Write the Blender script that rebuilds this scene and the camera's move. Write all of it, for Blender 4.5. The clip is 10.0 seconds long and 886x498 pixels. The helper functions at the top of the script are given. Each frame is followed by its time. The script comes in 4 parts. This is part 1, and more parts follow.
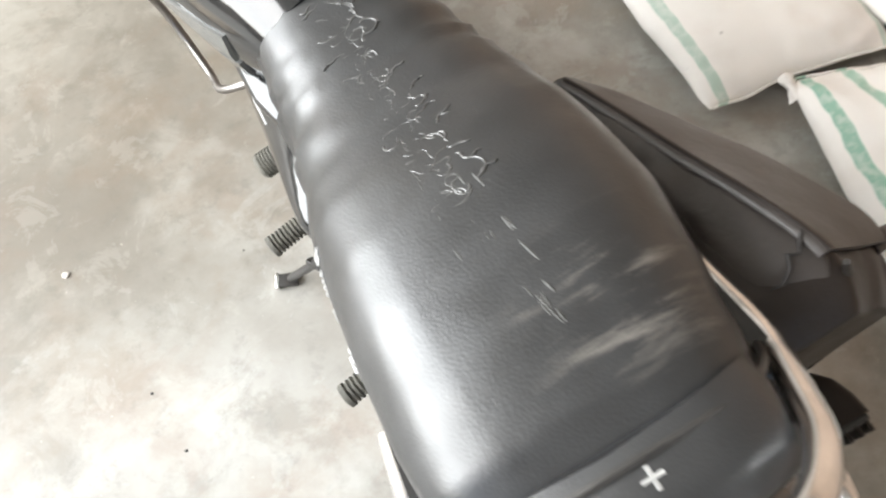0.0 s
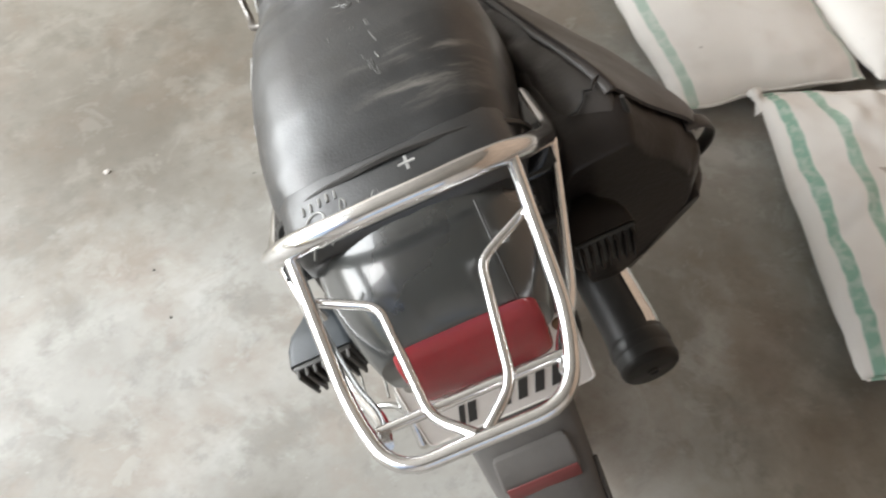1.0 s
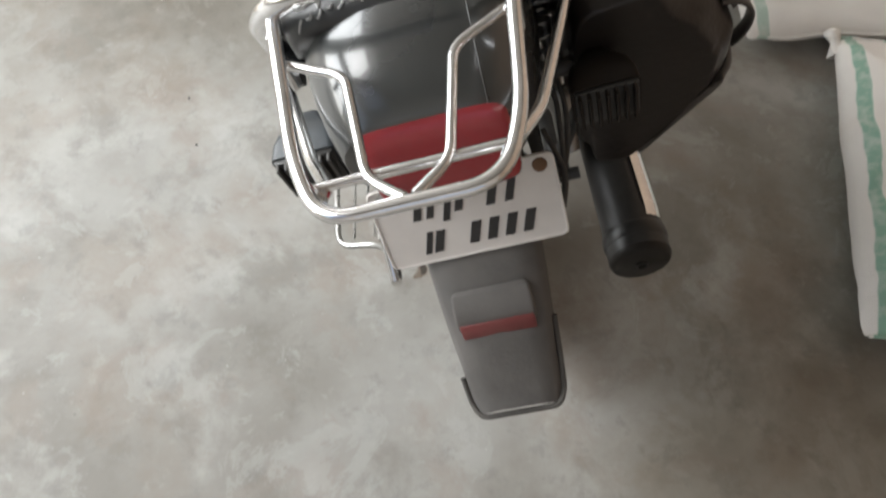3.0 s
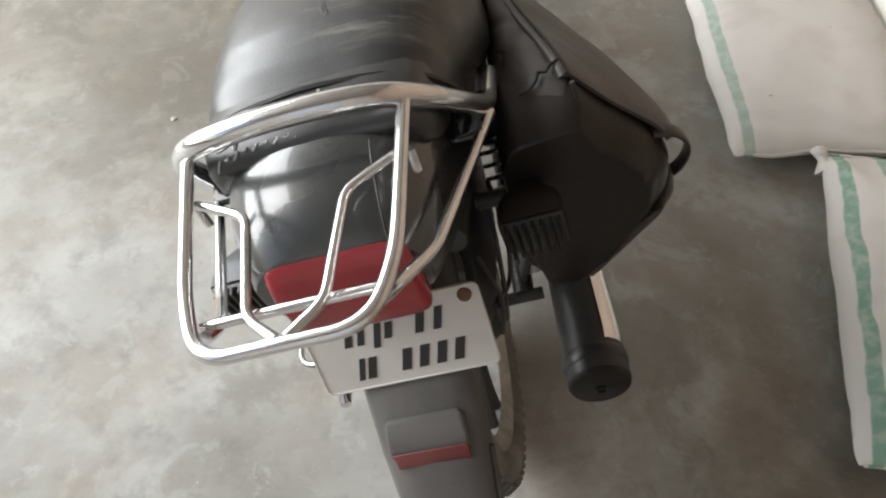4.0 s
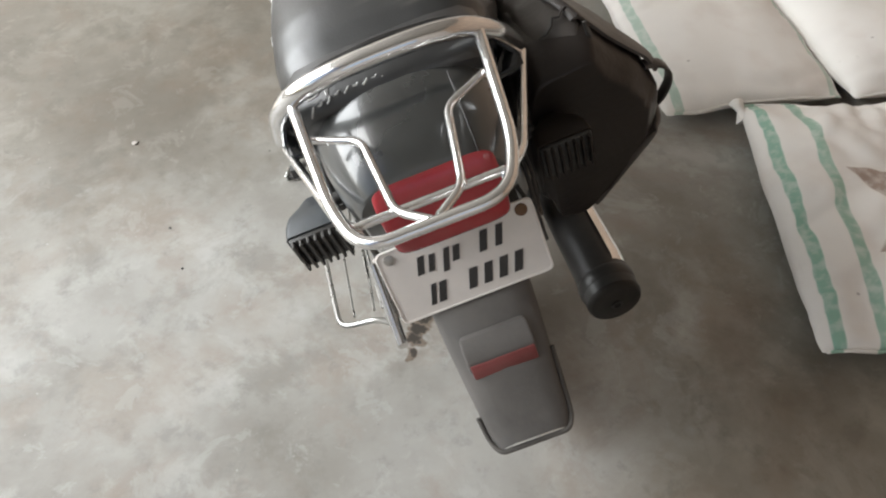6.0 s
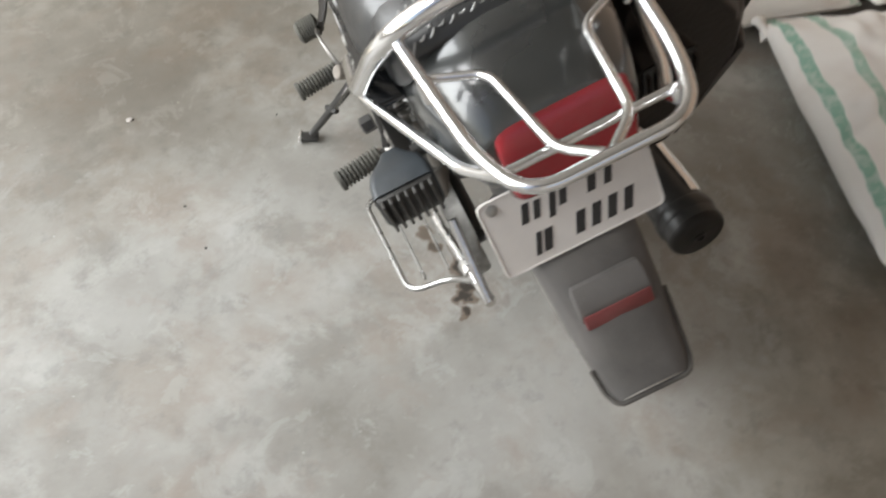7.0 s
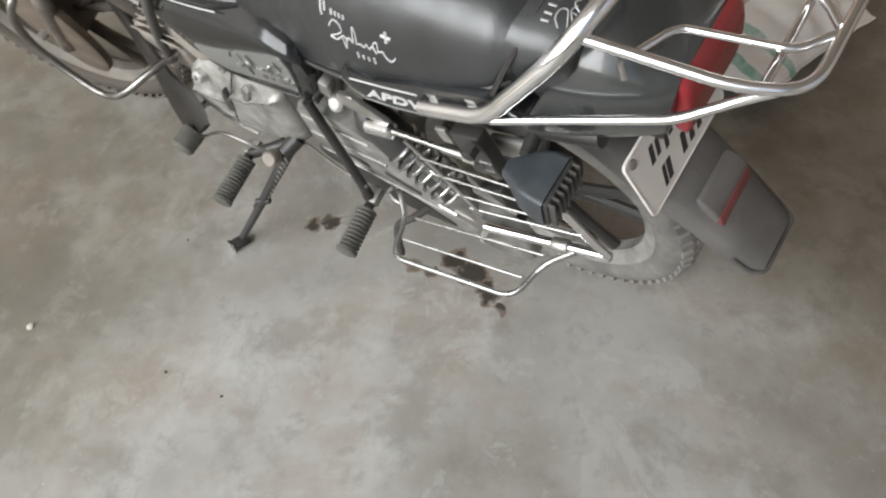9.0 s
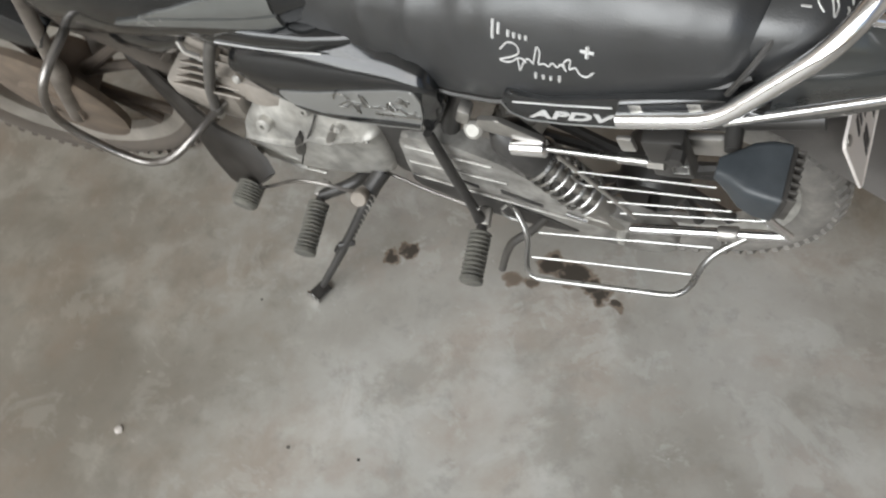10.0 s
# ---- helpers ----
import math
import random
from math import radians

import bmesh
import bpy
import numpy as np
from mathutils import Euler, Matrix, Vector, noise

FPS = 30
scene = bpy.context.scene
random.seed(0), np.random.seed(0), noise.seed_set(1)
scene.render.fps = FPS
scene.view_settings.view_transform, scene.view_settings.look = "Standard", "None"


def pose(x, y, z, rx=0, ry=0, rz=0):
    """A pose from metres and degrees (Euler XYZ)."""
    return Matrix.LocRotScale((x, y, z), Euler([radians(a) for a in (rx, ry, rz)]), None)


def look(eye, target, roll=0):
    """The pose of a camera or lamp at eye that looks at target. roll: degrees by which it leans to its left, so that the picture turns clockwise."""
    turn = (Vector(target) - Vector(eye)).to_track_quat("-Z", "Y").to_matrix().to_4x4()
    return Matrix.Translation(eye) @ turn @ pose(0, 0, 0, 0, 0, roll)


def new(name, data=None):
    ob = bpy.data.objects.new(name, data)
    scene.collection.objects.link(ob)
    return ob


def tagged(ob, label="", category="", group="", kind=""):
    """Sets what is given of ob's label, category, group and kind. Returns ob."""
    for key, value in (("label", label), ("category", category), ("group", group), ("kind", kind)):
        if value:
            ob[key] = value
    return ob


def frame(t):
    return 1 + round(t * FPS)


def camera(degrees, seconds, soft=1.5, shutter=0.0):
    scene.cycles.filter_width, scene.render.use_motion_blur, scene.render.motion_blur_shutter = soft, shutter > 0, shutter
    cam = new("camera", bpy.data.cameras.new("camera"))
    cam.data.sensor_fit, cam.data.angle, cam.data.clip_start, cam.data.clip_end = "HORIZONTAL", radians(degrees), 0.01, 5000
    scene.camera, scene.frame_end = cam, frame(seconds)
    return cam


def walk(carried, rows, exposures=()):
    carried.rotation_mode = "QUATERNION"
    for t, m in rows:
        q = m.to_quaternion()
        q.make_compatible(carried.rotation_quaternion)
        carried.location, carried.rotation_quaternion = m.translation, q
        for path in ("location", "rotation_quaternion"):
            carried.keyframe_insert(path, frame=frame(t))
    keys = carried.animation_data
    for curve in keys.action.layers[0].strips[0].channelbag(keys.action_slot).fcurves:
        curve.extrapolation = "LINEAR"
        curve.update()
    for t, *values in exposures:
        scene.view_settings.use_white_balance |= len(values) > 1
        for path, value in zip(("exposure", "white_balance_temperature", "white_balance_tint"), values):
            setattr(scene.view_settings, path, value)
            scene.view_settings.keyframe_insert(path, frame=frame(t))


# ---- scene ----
cam = camera(63.8, 10.0, soft=2.1, shutter=0.25)
PATH = [
    (0, (-0.353, -0.115, 1.272), (-0.1501, 0.3158, 0.3934), -2.87),
    (0.3, (-0.351, -0.254, 1.303), (-0.1145, 0.2395, 0.4660), 1.40),
    (0.5, (-0.352, -0.378, 1.289), (-0.1174, 0.1504, 0.4724), 1.38),
    (0.7, (-0.335, -0.438, 1.318), (-0.1096, 0.0578, 0.4793), 2.50),
    (0.8, (-0.3287, -0.4712, 1.3058), (-0.1208, 0.0446, 0.4747), 0.36),
    (0.9, (-0.3142, -0.4941, 1.3016), (-0.1213, 0.0456, 0.4822), 0.03),
    (1, (-0.297, -0.494, 1.301), (-0.1453, 0.0424, 0.4709), -2.41),
    (1.2, (-0.2527, -0.5140, 1.2920), (-0.1940, 0.0468, 0.4662), -7.24),
    (1.3, (-0.2303, -0.5283, 1.2805), (-0.2168, 0.0465, 0.4623), -7.10),
    (1.5, (-0.181, -0.554, 1.271), (-0.2363, 0.0114, 0.4486), -6.01),
    (1.6, (-0.1596, -0.5458, 1.2620), (-0.2304, -0.0210, 0.4137), -6.72),
    (1.8, (-0.1546, -0.5680, 1.2627), (-0.2038, -0.0435, 0.4127), -4.85),
    (2, (-0.159, -0.585, 1.288), (-0.1803, -0.0376, 0.4510), -4.11),
    (2.2, (-0.1765, -0.5904, 1.2830), (-0.1502, -0.0203, 0.4619), 0.92),
    (2.4, (-0.1959, -0.5895, 1.2707), (-0.2106, -0.0648, 0.4195), -5.78),
    (2.5, (-0.204, -0.588, 1.264), (-0.1927, -0.0805, 0.4021), -4.09),
    (2.6, (-0.2106, -0.5836, 1.2642), (-0.2021, -0.0941, 0.3922), -4.88),
    (2.8, (-0.2327, -0.5914, 1.2404), (-0.1761, -0.1449, 0.3474), 1.86),
    (3, (-0.243, -0.604, 1.238), (-0.1790, -0.1308, 0.3597), 1.89),
    (3.1, (-0.2547, -0.6105, 1.2365), (-0.1423, -0.0923, 0.3886), 5.60),
    (3.2, (-0.235, -0.571, 1.250), (-0.1046, -0.0503, 0.4067), 5.75),
    (4.3, (-0.118, -0.627, 1.267), (-0.1415, -0.0075, 0.4823), -5.72),
    (4.5, (-0.116, -0.651, 1.293), (-0.1360, -0.0221, 0.5158), -7.99),
    (4.7, (-0.1466, -0.6457, 1.2742), (-0.1047, -0.0026, 0.5095), -5.07),
    (4.9, (-0.1902, -0.6603, 1.2673), (-0.1096, -0.0022, 0.5187), -4.81),
    (5, (-0.211, -0.677, 1.282), (-0.0976, -0.0135, 0.5424), -1.89),
    (5.2, (-0.2407, -0.6978, 1.2918), (-0.1213, -0.0268, 0.5600), -2.42),
    (5.3, (-0.2490, -0.7011, 1.2921), (-0.1364, -0.0382, 0.5519), -3.26),
    (5.5, (-0.274, -0.720, 1.290), (-0.1494, -0.0833, 0.5290), -2.13),
    (5.7, (-0.290, -0.723, 1.282), (-0.1534, -0.1027, 0.5093), -1.29),
    (6.8, (-0.435, -0.681, 1.241), (-0.2325, -0.1069, 0.4478), 0.52),
    (7, (-0.461, -0.634, 1.211), (-0.2759, -0.0868, 0.3944), -2.54),
    (7.2, (-0.5034, -0.5619, 1.1857), (-0.3546, -0.0811, 0.3216), -9.09),
    (7.3, (-0.515, -0.534, 1.169), (-0.3899, -0.0613, 0.2961), -14.22),
    (7.4, (-0.5475, -0.5000, 1.1727), (-0.3907, -0.0367, 0.3005), -11.44),
    (7.5, (-0.563, -0.486, 1.175), (-0.4273, -0.0330, 0.2935), -13.94),
    (7.7, (-0.5795, -0.4582, 1.1697), (-0.4217, -0.0336, 0.2782), -11.47),
    (7.8, (-0.5916, -0.4582, 1.1640), (-0.4131, -0.0466, 0.2703), -8.72),
    (8, (-0.613, -0.458, 1.167), (-0.4068, -0.0459, 0.2792), -9.50),
    (8.1, (-0.617, -0.438, 1.173), (-0.3477, -0.0160, 0.3074), -7.65),
    (8.2, (-0.675, -0.429, 1.207), (-0.3993, 0.0020, 0.3477), -11.27),
    (8.3, (-0.7037, -0.4194, 1.2141), (-0.4081, 0.0010, 0.3563), -11.35),
    (8.5, (-0.761, -0.403, 1.229), (-0.4131, -0.0028, 0.3812), -11.45),
    (8.6, (-0.7832, -0.4093, 1.2392), (-0.4426, 0.0035, 0.3945), -14.37),
    (8.8, (-0.8323, -0.3958, 1.2404), (-0.4291, 0.0047, 0.4176), -8.71),
    (9, (-0.841, -0.368, 1.238), (-0.3829, 0.0037, 0.4307), -5.75),
    (9.2, (-0.8452, -0.3256, 1.2306), (-0.3693, 0.0277, 0.4252), -6.78),
    (9.3, (-0.8551, -0.2919, 1.2323), (-0.3641, 0.0400, 0.4268), -5.70),
    (9.5, (-0.851, -0.206, 1.224), (-0.3767, 0.0889, 0.3941), -7.30),
    (9.7, (-0.861, -0.119, 1.230), (-0.3951, 0.1630, 0.3914), -7.58),
    (9.8, (-0.8864, -0.0770, 1.2257), (-0.4143, 0.1963, 0.3876), -6.77),
    (10, (-0.915, -0.031, 1.236), (-0.4266, 0.2510, 0.4098), -9.61),
]
EXPOSURE = [(0.0, 0.84), (0.4, 0.80), (0.7, 0.68), (1.0, 0.30), (1.5, 0.10), (3.0, 0.0), (5.0, 0.05), (7.0, -0.03), (8.5, -0.12), (10.0, -0.38)]
walk(cam, [(t, look(eye, target, roll)) for t, eye, target, roll in PATH], EXPOSURE)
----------
### WRITTEN TASK
Copy out every line from the material above in which the word "random" appears.

### ANSWER TO THE EXERCISE
import random
random.seed(0), np.random.seed(0), noise.seed_set(1)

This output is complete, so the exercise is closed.